Smithsonian / US Geological Survey Weekly Volcanic Activity Report,
11 December-17 December 2002
Managing Editor: Gari Mayberry

Please cite this report as:

Global Volcanism Program, 2002. Report on Soufriere Hills (United Kingdom). In: Mayberry, G (ed.), Weekly Volcanic Activity Report, 11 December-17 December 2002. Smithsonian Institution and US Geological Survey.

Weekly Report (11 December-17 December 2002)

Soufriere Hills

United Kingdom

16.72°N, 62.18°W; summit elev. 915 m

All times are local (unless otherwise noted)


Reports of activity at Soufrière Hills covered the interval 6-13 December. Activity increased during the first 3 days of this interval, peaking in a dome-collapse event on the night of 8 December. Following this event, activity returned to moderate levels for the remainder of the week.
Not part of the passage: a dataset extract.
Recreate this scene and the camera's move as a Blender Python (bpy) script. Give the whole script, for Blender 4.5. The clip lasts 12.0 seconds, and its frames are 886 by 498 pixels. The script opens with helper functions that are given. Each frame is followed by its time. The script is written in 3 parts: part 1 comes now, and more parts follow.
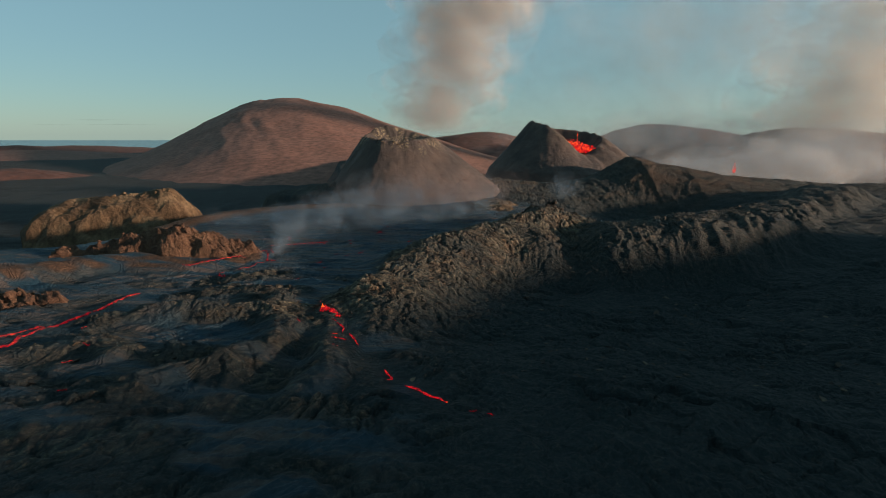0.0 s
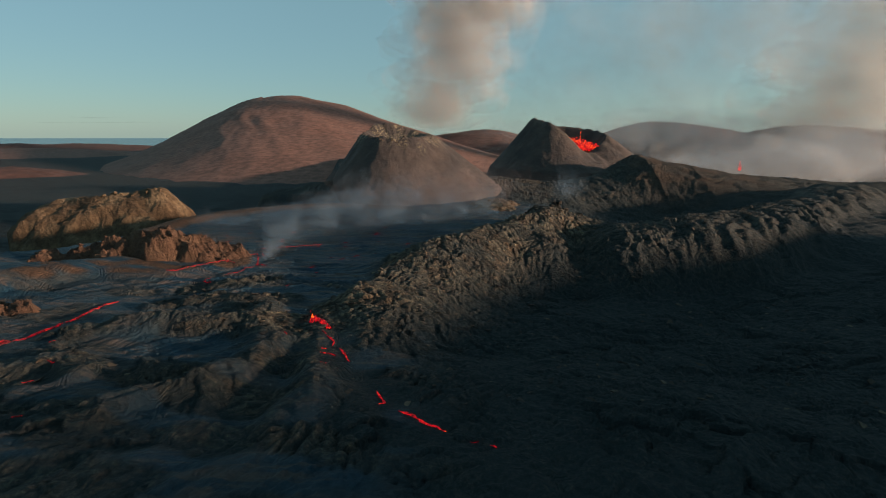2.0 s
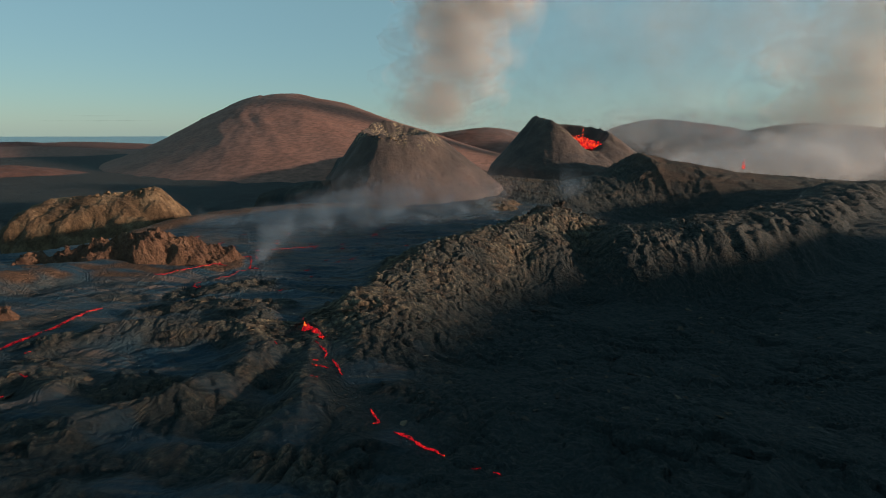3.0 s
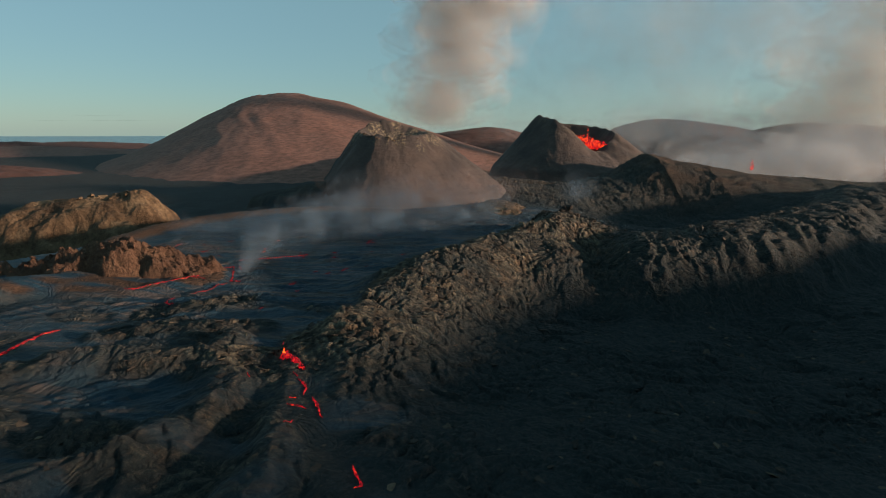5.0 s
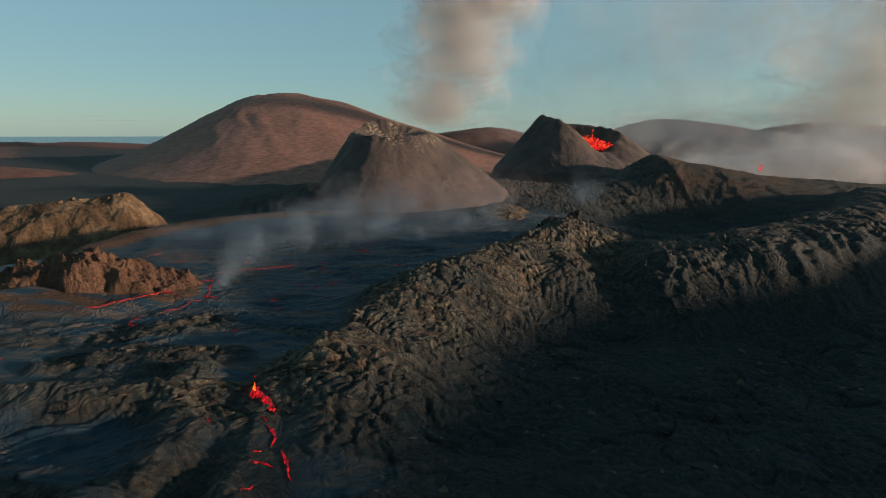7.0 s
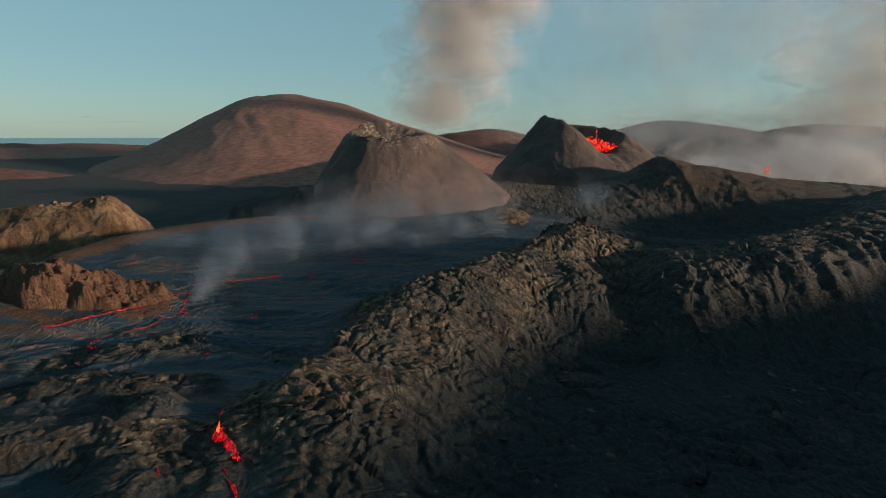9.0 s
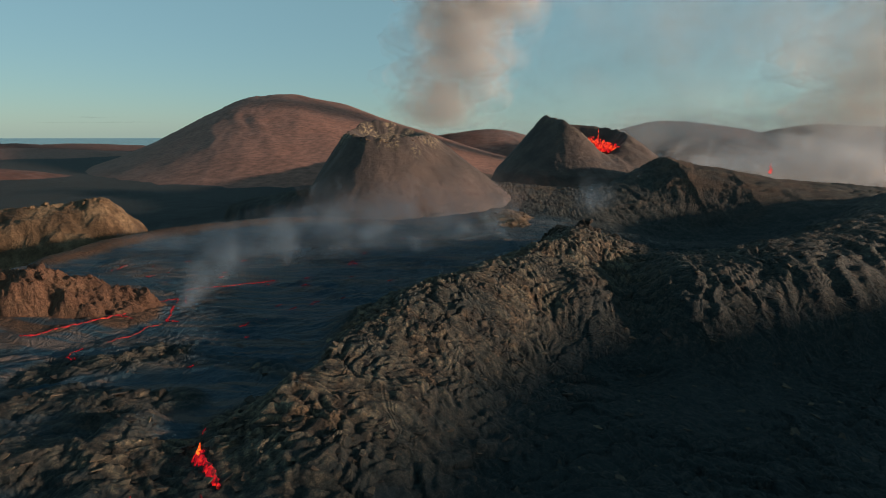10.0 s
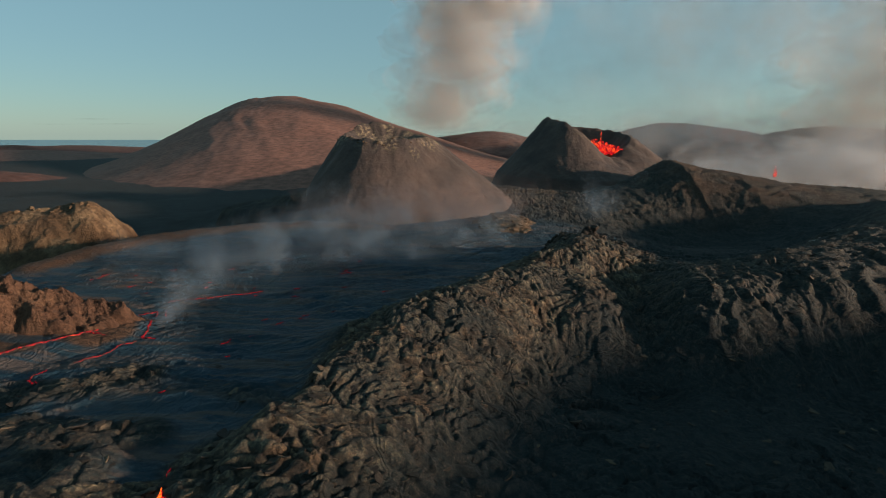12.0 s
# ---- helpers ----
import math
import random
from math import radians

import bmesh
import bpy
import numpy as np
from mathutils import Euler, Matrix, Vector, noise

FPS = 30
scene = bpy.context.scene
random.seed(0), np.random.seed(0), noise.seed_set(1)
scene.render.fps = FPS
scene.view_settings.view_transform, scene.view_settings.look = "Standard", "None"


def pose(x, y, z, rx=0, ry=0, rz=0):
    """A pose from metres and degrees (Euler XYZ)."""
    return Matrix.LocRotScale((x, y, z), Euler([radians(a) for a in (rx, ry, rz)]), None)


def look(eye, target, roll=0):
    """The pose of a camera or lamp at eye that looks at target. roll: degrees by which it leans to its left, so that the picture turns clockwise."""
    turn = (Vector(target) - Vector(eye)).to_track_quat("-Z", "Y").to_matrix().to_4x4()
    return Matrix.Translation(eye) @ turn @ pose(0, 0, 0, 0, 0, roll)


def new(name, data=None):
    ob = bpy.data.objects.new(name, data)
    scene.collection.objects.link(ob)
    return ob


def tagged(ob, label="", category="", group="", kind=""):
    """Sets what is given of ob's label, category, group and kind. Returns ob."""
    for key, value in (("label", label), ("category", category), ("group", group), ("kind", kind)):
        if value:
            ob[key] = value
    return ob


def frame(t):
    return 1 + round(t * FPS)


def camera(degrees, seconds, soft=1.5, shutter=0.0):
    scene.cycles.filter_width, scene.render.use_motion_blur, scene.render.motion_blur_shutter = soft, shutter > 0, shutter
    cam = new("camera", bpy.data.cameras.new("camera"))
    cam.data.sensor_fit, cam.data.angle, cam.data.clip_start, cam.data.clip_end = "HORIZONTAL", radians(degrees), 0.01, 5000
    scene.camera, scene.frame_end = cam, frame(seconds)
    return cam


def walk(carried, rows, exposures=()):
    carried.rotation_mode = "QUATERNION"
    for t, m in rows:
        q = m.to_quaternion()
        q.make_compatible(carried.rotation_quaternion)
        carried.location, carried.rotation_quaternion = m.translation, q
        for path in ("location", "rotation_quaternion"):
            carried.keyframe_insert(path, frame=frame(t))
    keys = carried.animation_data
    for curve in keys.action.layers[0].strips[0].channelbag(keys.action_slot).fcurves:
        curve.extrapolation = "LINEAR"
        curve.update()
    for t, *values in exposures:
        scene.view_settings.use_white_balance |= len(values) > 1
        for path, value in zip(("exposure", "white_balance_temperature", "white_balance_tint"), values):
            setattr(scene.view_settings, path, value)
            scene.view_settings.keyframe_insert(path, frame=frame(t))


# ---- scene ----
cam = camera(84.0, 12.0, soft=1.0)
METRES, EYE, TILT = 50.0, 40.0, -13.1
ROWS = [
    (0.0, 0.0000, 0.0000, 0.0000, 0.00, -0.00, 0.0),
    (0.5, 0.0017, 0.0275, 0.0057, 0.02, -0.02, 0.01),
    (1.0, 0.0037, 0.0563, 0.0111, 0.04, -0.11, 0.02),
    (1.5, 0.0051, 0.0902, 0.0189, 0.07, -0.17, 0.02),
    (2.0, 0.0064, 0.1288, 0.0278, 0.10, -0.25, 0.01),
    (2.5, 0.0081, 0.1710, 0.0373, 0.14, -0.37, 0.03),
    (3.0, 0.0101, 0.2154, 0.0475, 0.17, -0.46, 0.03),
    (5.0, 0.0181, 0.4066, 0.0938, 0.29, -0.50, 0.01),
    (5.5, 0.0204, 0.4565, 0.1053, 0.32, -0.50, 0.0),
    (6.0, 0.0225, 0.5066, 0.1165, 0.34, -0.50, 0.02),
    (6.5, 0.0249, 0.5568, 0.1274, 0.36, -0.49, 0.0),
    (7.0, 0.0273, 0.6061, 0.1383, 0.39, -0.47, 0.0),
    (9.0, 0.0359, 0.7757, 0.1704, 0.42, -0.29, -0.04),
    (9.5, 0.0385, 0.8128, 0.1779, 0.43, -0.27, -0.04),
    (10.0, 0.0410, 0.8483, 0.1859, 0.45, -0.26, -0.05),
    (10.5, 0.0432, 0.8819, 0.1938, 0.46, -0.23, -0.08),
    (11.0, 0.0454, 0.9140, 0.2017, 0.47, -0.22, -0.1),
    (11.5, 0.0467, 0.9440, 0.2089, 0.47, -0.16, -0.11),
    (12.0, 0.0489, 0.9639, 0.2144, 0.48, -0.04, -0.11),
]
walk(cam, [(t, pose(0, 0, EYE, TILT) @ pose(METRES * x, METRES * y, METRES * z, 90 + pitch, roll, yaw)) for t, x, y, z, yaw, pitch, roll in ROWS])

# ---------------------------------------------------------------- light
SUN_ELEV, SUN_FROM = 8.2, 106.0   # degrees above the horizon; compass degrees, clockwise from +y
world = bpy.data.worlds.new("evening_sky")
scene.world = world
world.use_nodes = True
wn, wl = world.node_tree.nodes, world.node_tree.links
sky = wn.new("ShaderNodeTexSky")
sky.sky_type = "NISHITA"
sky.sun_disc = False
sky.sun_elevation, sky.sun_rotation = radians(SUN_ELEV), radians(SUN_FROM)
sky.altitude, sky.air_density, sky.dust_density, sky.ozone_density = 250, 1.0, 0.3, 2.5
veil = wn.new("ShaderNodeMix")   # thin even haze high in the air evens out the sky's colour
veil.data_type = "RGBA"
veil.inputs[0].default_value = 0.74
veil.inputs[7].default_value = (1.08, 1.92, 2.06, 1)
wl.new(sky.outputs[0], veil.inputs[6])
wl.new(veil.outputs[2], wn["Background"].inputs[0])
wn["Background"].inputs[1].default_value = 0.1
sun = new("sun", bpy.data.lights.new("sun", "SUN"))
sun.data.energy, sun.data.angle, sun.data.color = 5.0, radians(2.6), (1.0, 0.7, 0.5)
az, el = radians(SUN_FROM), radians(SUN_ELEV)
SUN_DIR = Vector((math.sin(az) * math.cos(el), math.cos(az) * math.cos(el), math.sin(el)))
sun.matrix_world = look(SUN_DIR * 900, (0, 0, 0))
scene.view_settings.exposure = 0.9
scene.cycles.transparent_max_bounces = 128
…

On 6 and 7 December most activity occurred on the N and NE flanks of the active extruded lobe, producing numerous pyroclastic flows in Tuitt's and White's ghauts, and the Tar River Valley. On 8 December, activity was focused NNE, producing numerous small-to-moderate pyroclastic flows in White's Ghaut. A sustained dome collapse began on 8 December at 2045, producing energetic pyroclastic flows down White's Ghaut to the sea at Spanish Point. Ash clouds rose to ~3 km a.s.l. and drifted WNW. In Plymouth and Richmond Hill 4 mm of ash was deposited. Seismic activity returned to background levels on 9 December by 0045 and several days of weak tremor occurred.
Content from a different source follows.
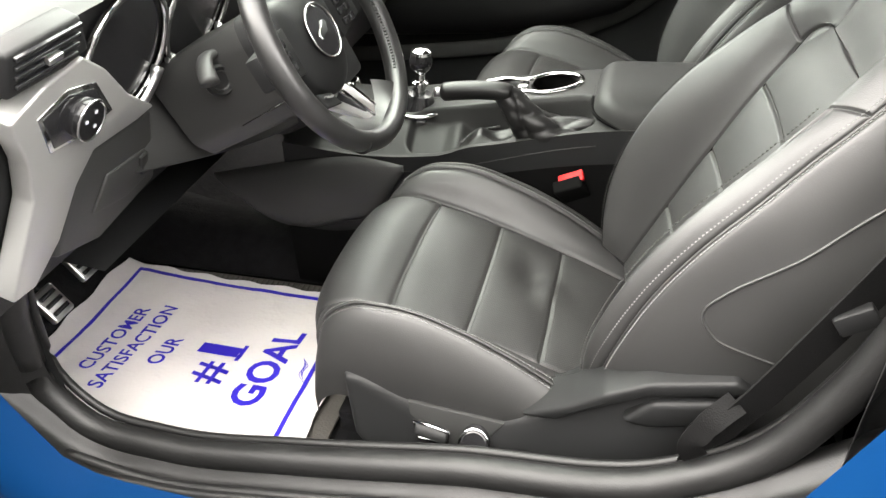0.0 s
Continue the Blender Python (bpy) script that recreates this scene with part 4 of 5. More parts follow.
# ---------------------------------------------------------------- steering wheel
def steering_wheel():
    hub = Vector((-0.388, -0.368, 0.912))
    tilt = radians(26.4)
    n = Vector((math.cos(tilt), 0, math.sin(tilt)))
    dn = Vector((math.sin(tilt), 0, -math.cos(tilt)))
    sd = Vector((0, 1, 0))
    w = thing("steering_wheel", "black leather steering wheel with satin lower spoke and stitched rim", "steering wheel")

    def at(right, down, out=0.0):
        return hub + sd * right + dn * down + n * out
    R = 0.1675
    rim = [at(R * math.sin(a), R * math.cos(a) * (0.985 if math.cos(a) > 0 else 1.0), 0.012) for a in np.linspace(0, 2 * math.pi, 120, endpoint=False)]
    tube("rim", rim, 0.0165, WHEEL_LEATHER, w, closed=True, sides=18, up=tuple(n), squash=(0.95, 1.1))
    for a in (-0.55, 0.55, 2.2, -2.2):
        c = at(R * math.sin(a), R * math.cos(a), 0.012)
        t = sd * math.cos(a) - dn * math.sin(a)
        tube("rim_seam", [c - t * 0.0015, c + t * 0.0015], 0.0172, PLASTIC, w, sides=20)
    lines = []
    for a0, a1 in ((0.75, 2.1), (-2.1, -0.75)):
        aa = np.linspace(a0, a1, 40)
        p = np.array([at((R - 0.0150) * math.sin(a), (R - 0.0150) * math.cos(a), 0.020) for a in aa])
        q = np.array([-(sd * math.sin(a) + dn * math.cos(a)) for a in aa])
        lines.append((p, q))
    for row in lines:
        stitches("rim_stitching", [row], THREAD_DARK, w, pitch=0.0052, length=0.0030, width=0.0052, lift=0.0016)
    # airbag cover
    outline = [(-.088, -.055), (-.080, -.075), (-.03, -.082), (.03, -.082), (.080, -.075), (.088, -.055), (.078, .02), (.055, .062), (.02, .082), (-.02, .082), (-.055, .062), (-.078, .02)]
    loop = spline([(x, y, 0) for x, y in outline * 3 + outline[:1]], 361)[120:241]

    def cover(u, v):
        k = u * (len(loop) - 1)
        px, py = np.interp(k, np.arange(len(loop)), loop[:, 0]), np.interp(k, np.arange(len(loop)), loop[:, 1])
        sc = np.where(v < 0.4, 1.02 - 0.06 * v / 0.4, 0.96 * np.cos((v - 0.4) / 0.6 * np.pi / 2))
        o = np.where(v < 0.4, -0.070 + 0.040 * v / 0.4, -0.030 + 0.0285 * np.sin((v - 0.4) / 0.6 * np.pi / 2) ** 0.8)
        return tuple(hub[i] + sd[i] * px * sc + dn[i] * py * sc + n[i] * o for i in range(3))
    patch("airbag_cover", cover, PLASTIC, w, 90, 30, groove=(0, 0, 0, 0), out=tuple(n), cluster=0)
    badge = [at(0.040 * math.sin(a), 0.040 * math.cos(a) - 0.008, 0.0025) for a in np.linspace(0, 2 * math.pi, 64, endpoint=False)]
    tube("badge_ring", badge, 0.0017, CHROME, w, closed=True, sides=8, up=tuple(n))
    disc("badge_disc", tuple(at(0, -0.008, -0.001)), tuple(n), [(0.039, 0.0), (0.036, 0.0022), (0.0, 0.0028)], GLOSS_BLACK, w, sides=40)
    bm = bmesh.new()
    sil = [(-.020, .004), (-.012, -.004), (-.002, -.006), (.008, -.014), (.014, -.013), (.017, -.007), (.012, -.004), (.010, .003), (.002, .006), (-.006, .005), (-.012, .009), (-.016, .010)]
    lo = [bm.verts.new(at(x * 0.95, y * 0.95 - 0.008, 0.0012)) for x, y in sil]
    hi = [bm.verts.new(at(x * 0.9, y * 0.9 - 0.008, 0.0042)) for x, y in sil]
    bm.faces.new(lo[::-1])
    bm.faces.new(hi)
    for i in range(len(sil)):
        bm.faces.new((lo[i], lo[(i + 1) % len(sil)], hi[(i + 1) % len(sil)], hi[i]))
    part("badge_emblem", bm, CHROME, w, smooth=False)

    def spoke(name, pts, thick, mat, label="", up=0.0):
        bm = bmesh.new()
        a = [bm.verts.new(at(x, y, up)) for x, y in pts]
        b = [bm.verts.new(at(x, y, up - thick)) for x, y in pts]
        bm.faces.new(a)
        bm.faces.new(b[::-1])
        for i in range(len(pts)):
            bm.faces.new((a[i], a[(i + 1) % len(pts)], b[(i + 1) % len(pts)], b[i]))
        bmesh.ops.recalc_face_normals(bm, faces=bm.faces)
        rounded(bm, 0.003, 2)
        return part(name, bm, mat, w, label)
    for s in (1, -1):
        side = spoke("side_spoke", [(s * .07, -.045), (s * .158, -.035), (s * .158, .012), (s * .075, .025)], 0.024, PLASTIC, up=-0.012)
        for r in range(3):
            for q in range(2):
                spoke("switch_button", [(s * (.092 + .022 * q), -.034 + .017 * r), (s * (.110 + .022 * q), -.033 + .017 * r), (s * (.110 + .022 * q), -.020 + .017 * r), (s * (.092 + .022 * q), -.021 + .017 * r)], 0.008, GLOSS_BLACK, up=-0.007)

    def arm(name, pts, thick, mat, label="", lift=0.0):
        """A piece of the lower spoke; pts are right, down and height above the hub plane."""
        bm = bmesh.new()
        a = [bm.verts.new(at(x, y, o + lift)) for x, y, o in pts]
        b = [bm.verts.new(at(x, y, o + lift - thick)) for x, y, o in pts]
        bm.faces.new(a)
        bm.faces.new(b[::-1])
        for i in range(len(pts)):
            bm.faces.new((a[i], a[(i + 1) % len(pts)], b[(i + 1) % len(pts)], b[i]))
        bmesh.ops.recalc_face_normals(bm, faces=bm.faces)
        rounded(bm, 0.0025, 2)
        return part(name, bm, mat, w, label)
    low = lambda y: -0.034 + 0.034 * (y - 0.075) / 0.085
    shape = [(.034, .078), (.052, .148), (.042, .159), (.006, .162), (-.010, .124), (-.052, .074)]
    arm("lower_spoke", [(x, y, low(y)) for x, y in shape], 0.014, SPOKE, "satin metal lower spoke")
    slot = [(.004, .082), (.022, .126), (.010, .130), (-.018, .086)]
    arm("spoke_slot", [(x, y, low(y)) for x, y in slot], 0.003, GLOSS_BLACK, lift=0.0015)
    arm("lower_spoke", [(-.060, .070, -.036), (-.074, .064, -.036), (-.100, .118, -.010), (-.088, .132, -.008)], 0.012, SPOKE, "satin metal lower spoke")
    for x0, x1 in ((.012, .020), (.040, .046)):
        arm("spoke_rib", [(x0 - .004, .084, low(.084)), (x0 + .004, .084, low(.084)), (x1 + .004, .150, low(.150)), (x1 - .004, .150, low(.150))], 0.004, CHROME, lift=0.0022)
    # leather filler between the lower spoke and the rim

    def filler(u, v):
        a = -0.62 + 1.24 * u
        r = (R - 0.004) - (0.034 + 0.012 * np.cos(2 * np.pi * (u - 0.15))) * v
        o = 0.020 - 0.030 * v + 0.006 * np.sin(np.pi * v)
        p = np.array(hub)[:, None, None] + np.array(sd)[:, None, None] * (r * np.sin(a)) + np.array(dn)[:, None, None] * (r * np.cos(a)) + np.array(n)[:, None, None] * o
        return p[0], p[1], p[2]
    patch("rim_filler", filler, WHEEL_LEATHER, w, 40, 16, groove=(0, 0, 0, 0), out=tuple(n), cluster=0)
    arm("spoke_switch", [(-.070, .058, -.020), (-.036, .070, -.020), (-.034, .092, -.012), (-.074, .082, -.012)], 0.018, PLASTIC)
    arm("switch_mark", [(-.064, .066, -.0165), (-.046, .072, -.0165), (-.046, .076, -.015), (-.064, .070, -.015)], 0.002, THREAD, lift=0.002)
    # column shroud, stalks and upper cowl
    col = thing("steering_column", "black plastic steering column shroud with ignition barrel", "steering column")
    bm = bmesh.new()
    prof = [(-.075, -.05), (-.06, -.075), (.06, -.075), (.075, -.05), (.072, .045), (.045, .078), (-.045, .078), (-.072, .045)]
    rings = []
    for out, sc in ((-0.05, 1.0), (-0.09, 1.04), (-0.26, 1.04)):
        rings.append([bm.verts.new(at(x * sc, y * sc, out)) for x, y in prof])
    for ra, rb in zip(rings, rings[1:]):
        for i in range(8):
            bm.faces.new((ra[i], ra[(i + 1) % 8], rb[(i + 1) % 8], rb[i]))
    bm.faces.new(rings[0])
    rounded(bm, 0.010, 3)
    part("column_shroud", bm, DASH, col)
    c = Vector((-0.530, -0.446, 0.868))
    disc("ignition_barrel", tuple(c), (0.75, -0.6, 0.1), [(0.016, -0.02), (0.016, 0.010), (0.0145, 0.013), (0.0125, 0.012), (0.011, 0.006), (0.0, 0.006)], DASH, col, sides=28)
    box("key_slot", tuple(c + Vector((0.004, -0.007, -0.006))), tuple(c + Vector((0.008, -0.003, 0.006))), GLOSS_BLACK, col, bevel=0.001)
    tube("shroud_seam", [at(-.078, .045, -.055), at(-.086, .05, -.15)], 0.0012, GLOSS_BLACK, col, sides=6)
    tube("shroud_gap", [at(x * 1.03, y * 1.03, -0.062) for x, y in prof], 0.0035, RUBBER_AND_SHADE, col, closed=True, sides=8, up=tuple(n))
    disc("barrel_ring", tuple(c + Vector((0.75, -0.6, 0.1)) * 0.011), (0.75, -0.6, 0.1), [(0.0235, -0.006), (0.0235, 0.0), (0.020, 0.003), (0.0165, 0.001)], PLASTIC, col, sides=32, hollow=True)
    stalk = spline([at(-.06, -.055, -.13), at(-.095, -.058, -.13), at(-.125, -.045, -.12), at(-.138, -.03, -.115)], 16)
    tube("stalk", stalk, np.linspace(0.008, 0.014, 16), DASH, col, sides=12, squash=(1.0, 0.7))
    return w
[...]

The collapse scar formed on the dome's NNE flank was estimated to have had a volume of 4-5 million cubic meters. This was being filled rapidly with freshly extruded lava. Observations on 13 December revealed a large amount of fragmental lava extruded in a northerly direction on the summit. A large spine was also extruded on the NW side of the summit.

SO2 emission rates were generally low during the first 3 days of the report period (280 metric tons per day on average), but following the dome-collapse event, on 9 December, they reached an average of 2,350 tons per day. On 10 December emission rates decreased to an average of 620 tons per day.

Geological Summary. The complex, dominantly andesitic Soufrière Hills volcano occupies the southern half of the island of Montserrat. The summit area consists primarily of a series of lava domes emplaced along an ESE-trending zone. The volcano is flanked by Pleistocene complexes to the north and south. English's Crater, a 1-km-wide crater breached widely to the east by edifice collapse, was formed about 2000 years ago as a result of the youngest of several collapse events producing submarine debris-avalanche deposits. Block-and-ash flow and surge deposits associated with dome growth predominate in flank deposits, including those from an eruption that likely preceded the 1632 CE settlement of the island, allowing cultivation on recently devegetated land to near the summit. Non-eruptive seismic swarms occurred at 30-year intervals in the 20th century, but no historical eruptions were recorded until 1995. Long-term small-to-moderate ash eruptions beginning in that year were later accompanied by lava-dome growth and pyroclastic flows that forced evacuation of the southern half of the island and ultimately destroyed the capital city of Plymouth, causing major social and economic disruption.